Three years after the U.S. Supreme Court substantially weakened legal protections for religious activity, Congress has enacted new legislation that will in effect override the Court’s decision and restore strict judicial protections for the free exercise of religion. After a lengthy and tumultuous legislative process, Congress last month finally approved the Religious Freedom Restoration Act (RFRA). President Clinton signed the act into law in November.

Commenting on the decline in respect for religious ideas in America, Clinton said at the signing, “Let us respect one another’s faiths, fight to the death to preserve the right of every American to practice whatever convictions he or she has, but bring our values back to the table of American discourse to heal our troubled land.”

A theologically and politically diverse coalition of 68 organizations pushed hard on behalf of RFRA and hailed its passage as a major victory for all religious groups.

“The Religious Freedom Restoration Act is the most significant piece of civil-rights legislation dealing with our religious liberty in our generation,” said J. Brent Walker, general counsel for the Baptist Joint Committee and a leading member of the coalition.

The protracted battle began in 1990 with the Supreme Court’s controversial ruling in Oregon Employment Division v. Smith.

Shortly after the decision, outraged religious groups helped draft RFRA, which was first introduced in Congress during the fall of 1990. The act says that government must show a concern of the strongest legal weight, or “compelling interest,” before interfering with religious activities. And if religion must be burdened through government action, the law calls for the “least restrictive means” in doing so.

But from the beginning, what looked like a straightforward bill was dogged with controversy. Until March of this year, the U.S. Catholic Conference and the National Right to Life Committee opposed the bill, fearing it could create a new “loophole” to advance abortion rights (CT, June 24, 1991, p. 52).

The bill became mired again last summer when several state attorneys general raised concerns that the act would provoke a flood of frivolous lawsuits from prisoners trying to claim absurd privileges in the name of religion (CT, Oct. 4, 1993, p. 51). Late in October the Senate defeated an amendment that would have exempted prisons, and RFRA went through final passage in both chambers of Congress.

Legal experts say the new law will be a significant boost to religious groups, which have taken a pounding in the courts since the Smith decision.

According to the Christian Legal Society’s Center for Law and Religious Freedom, in the wake of Smith, more than 65 “alarming” judicial decisions went against the free exercise of religion, including a Jewish mother who was forced to allow an autopsy on her son against her faith’s prohibitions, a church that was forbidden to alter its sanctuary due to a landmark law, and a psychiatrist whose license was revoked because she integrated Christian theology into her practice. “The parent who objects to a humanistic school curriculum, the pro-life nurse who doesn’t want to participate in an abortion,, the inmate who wants to attend chapel in prison, these are [RFRA’s] winners,” said center director Steve McFarland.

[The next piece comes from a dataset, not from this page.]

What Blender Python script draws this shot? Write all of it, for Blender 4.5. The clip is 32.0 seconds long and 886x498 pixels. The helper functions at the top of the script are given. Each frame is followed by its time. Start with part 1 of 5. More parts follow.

Walker said RFRA will “tilt the playing field” back in the direction of free exercise of religion. “That’s not to say that we’re going to win every case under this standard,” he said.

Still, cautioned Barry Lynn of Americans United for the Separation of Church and State, Americans should not be “complacent” about religious rights. “Even under the standard we are now enacting back into federal law, the courts were often less than diligent in protecting the free exercise of religious minorities,” he said. “Members of unpopular or unorthodox faiths will still have a major fight on their hands to ensure their freedoms.”

By Kim A. Lawton in Washington, D.C.